In JSON Schema, you can do a “oneOf” between two types. You can easily convert a JSON Schema into the grammar that llama.cpp expects. One of the types would be the success response, the other type would be an error response, such as a JSON object containing only the field “ErrorResponse”, which is required to be a string, which you explain to the model that this is used to provide an explanation for why it cannot complete the request. It will literally fill in an explanation when it runs into troublesome data, at least in my experience.

Then the model can “choose” which type to respond with, and the grammar will allow either.

If everything makes sense, the model should provide the successful response you’re requesting, otherwise it can let you know something weird is going on by responding with an error.



> Then the model can “choose” which type to respond with, and the grammar will allow either.

Ah I see. So you give the entire "monadic" grammar to the LLM, both as a `grammar` argument and as part of the prompt so it knows the "can't do that" option exists.

I'm aware of the "OR" statements in grammar (my original comment uses that).
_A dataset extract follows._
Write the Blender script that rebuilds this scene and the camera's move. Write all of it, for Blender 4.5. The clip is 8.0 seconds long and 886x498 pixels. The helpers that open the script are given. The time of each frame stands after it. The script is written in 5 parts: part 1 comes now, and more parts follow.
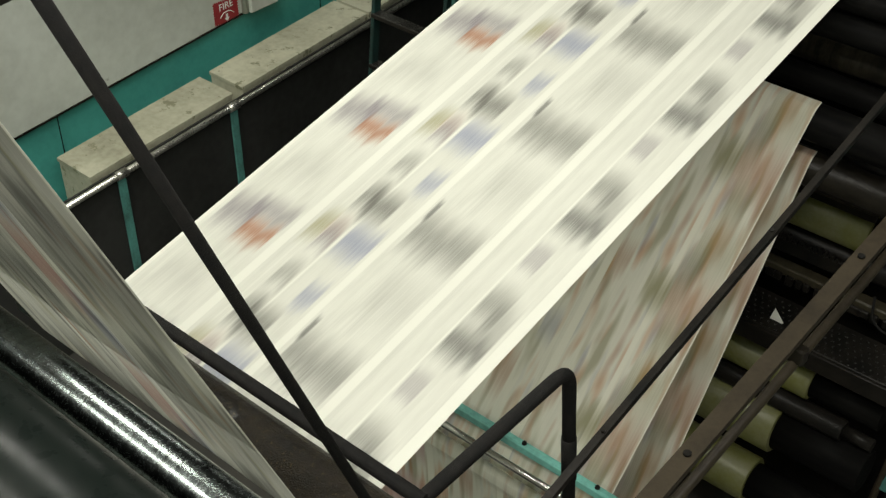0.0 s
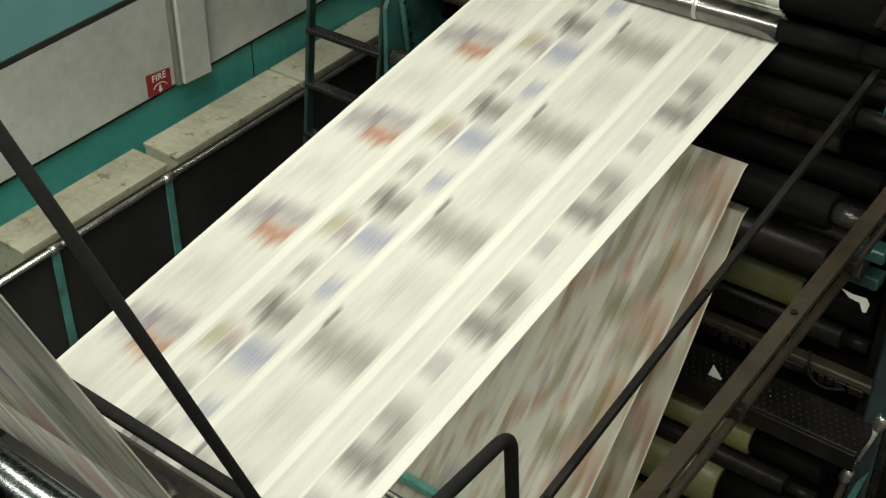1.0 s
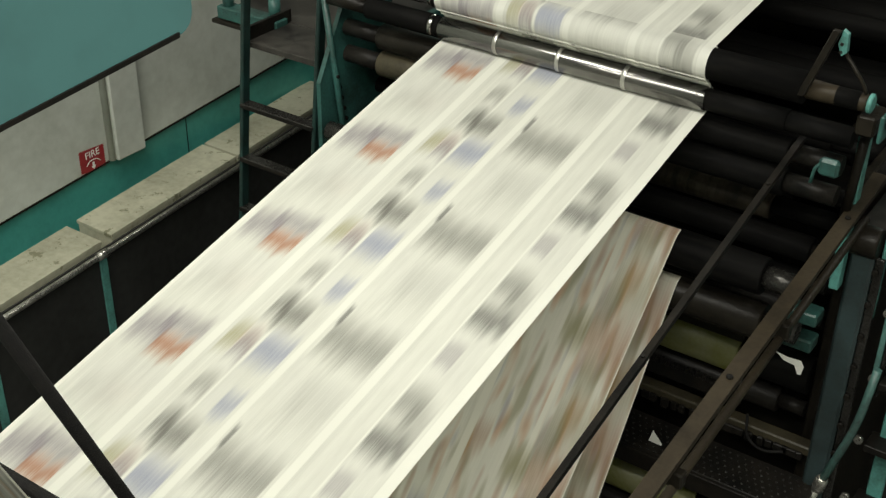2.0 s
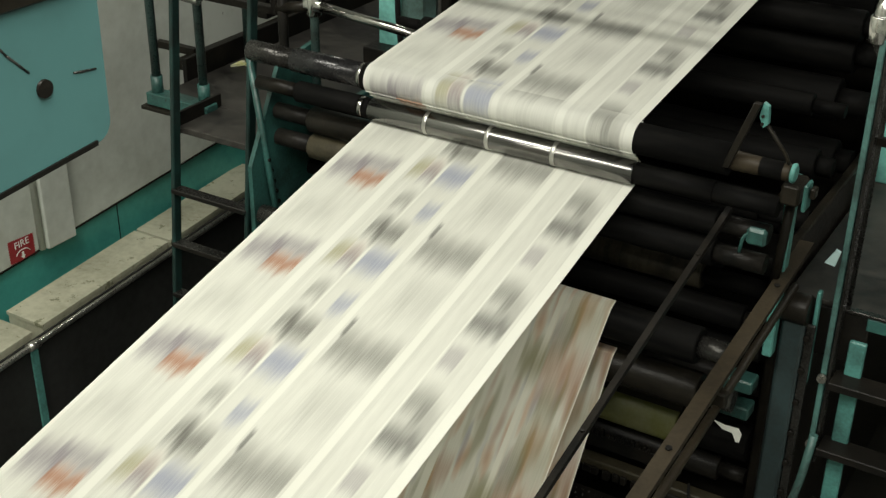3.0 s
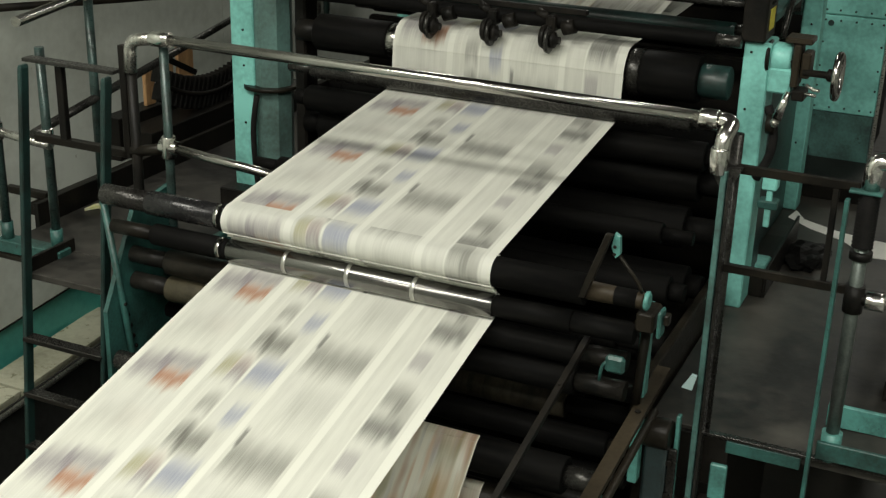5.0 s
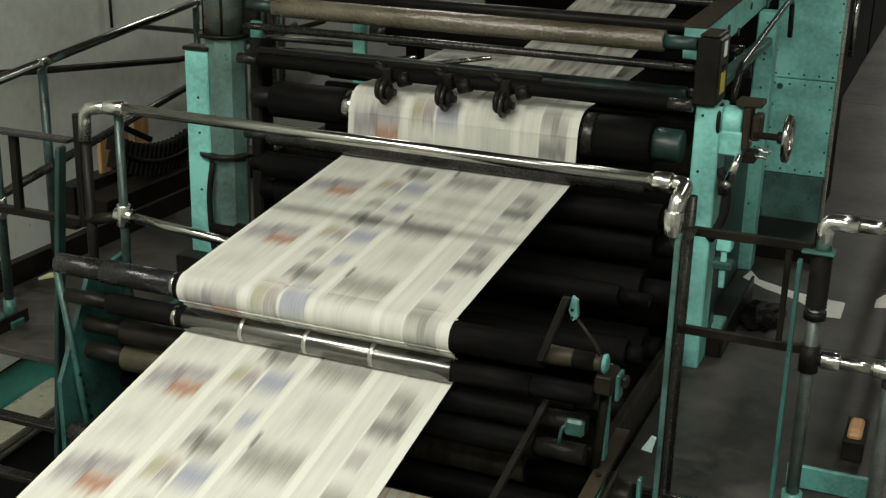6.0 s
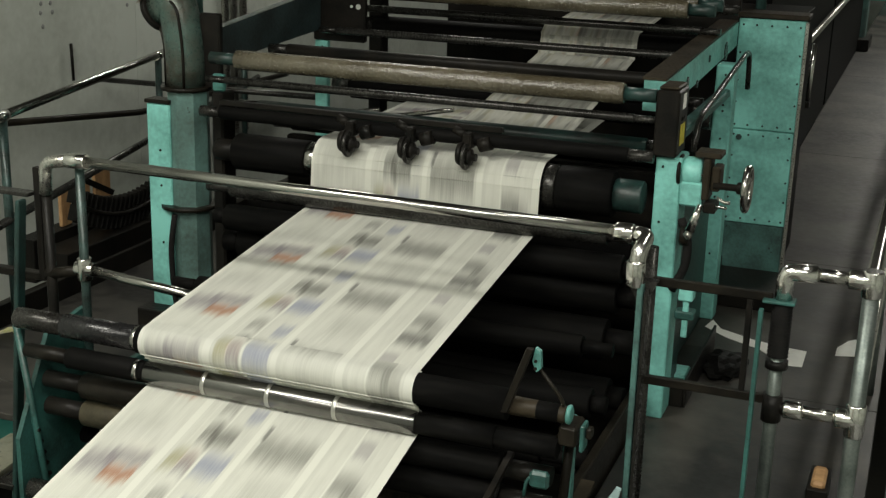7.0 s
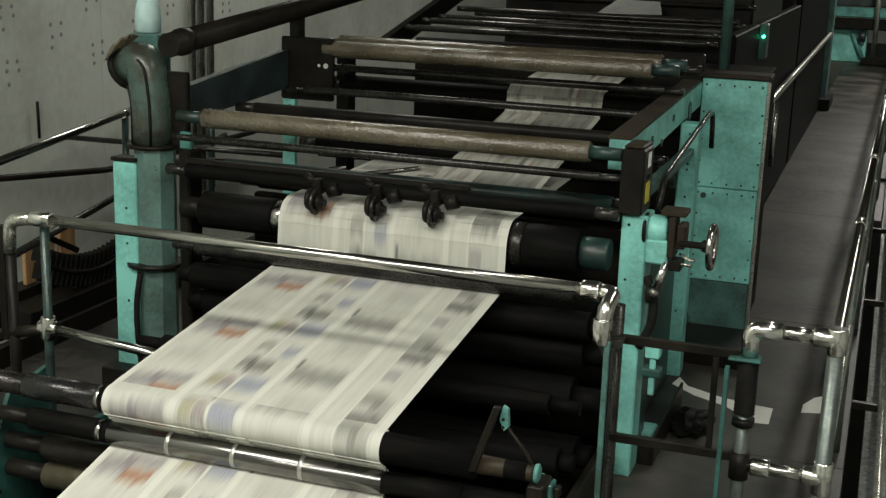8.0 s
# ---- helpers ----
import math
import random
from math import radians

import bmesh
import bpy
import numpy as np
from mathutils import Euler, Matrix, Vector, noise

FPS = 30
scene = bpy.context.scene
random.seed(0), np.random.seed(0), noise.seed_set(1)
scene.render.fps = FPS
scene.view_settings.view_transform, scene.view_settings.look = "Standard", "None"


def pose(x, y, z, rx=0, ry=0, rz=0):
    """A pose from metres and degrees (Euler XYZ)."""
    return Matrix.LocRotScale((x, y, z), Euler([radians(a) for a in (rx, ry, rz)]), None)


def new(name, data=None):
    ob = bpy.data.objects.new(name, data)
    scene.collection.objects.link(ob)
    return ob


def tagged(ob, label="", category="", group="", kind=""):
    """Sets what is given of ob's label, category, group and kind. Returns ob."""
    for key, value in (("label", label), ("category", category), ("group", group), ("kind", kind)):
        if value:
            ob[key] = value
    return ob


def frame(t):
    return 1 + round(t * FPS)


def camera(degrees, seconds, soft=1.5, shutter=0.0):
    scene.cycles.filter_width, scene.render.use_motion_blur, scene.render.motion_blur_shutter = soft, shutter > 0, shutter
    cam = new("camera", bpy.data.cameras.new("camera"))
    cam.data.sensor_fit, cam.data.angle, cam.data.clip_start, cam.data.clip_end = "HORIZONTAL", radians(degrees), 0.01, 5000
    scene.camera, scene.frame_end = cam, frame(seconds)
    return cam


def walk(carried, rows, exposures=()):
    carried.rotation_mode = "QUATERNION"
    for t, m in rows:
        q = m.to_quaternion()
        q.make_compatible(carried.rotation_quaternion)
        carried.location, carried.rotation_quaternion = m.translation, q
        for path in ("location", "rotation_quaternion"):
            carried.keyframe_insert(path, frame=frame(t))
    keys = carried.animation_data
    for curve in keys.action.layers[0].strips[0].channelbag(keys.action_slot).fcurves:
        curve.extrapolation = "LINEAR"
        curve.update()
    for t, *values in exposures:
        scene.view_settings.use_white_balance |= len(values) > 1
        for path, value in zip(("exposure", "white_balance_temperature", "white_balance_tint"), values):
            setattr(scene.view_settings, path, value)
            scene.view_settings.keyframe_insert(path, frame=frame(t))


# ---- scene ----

In my experience though, small models quickly get confused when you add extra layers to the JSON schema.


I wouldn’t provide the grammar itself directly, since I feel like the models probably haven’t seen much of that kind of grammar during training, but just JSON examples of what success and error look like, as well as an explanation of the task. The model will need to generate JSON (at least with the grammar I’ve been providing), so seeing JSON examples seems beneficial.

But, this is all very new stuff, so certainly worth experimenting with all sorts of different approaches.

As far as small models getting confused, I’ve only really tested this with Mixtral, but it’s entirely possible that regular Mistral or other small models would get confused… more things I would like to get around to testing.


I've tested giving the JSON schema to the model (bigger ones can handle multi-layer schemas) __without__ grammar and it was still able to generate the correct answer. To me it feels more natural than grammar enforcement because the model stays in its "happy place". I then sometimes add the grammar on top to guarantee the desired output structure.

This is obviously not efficient because the model has to process many more tokens at each interaction, and its context window gets full quicker as well. I wonder if others have found better solutions.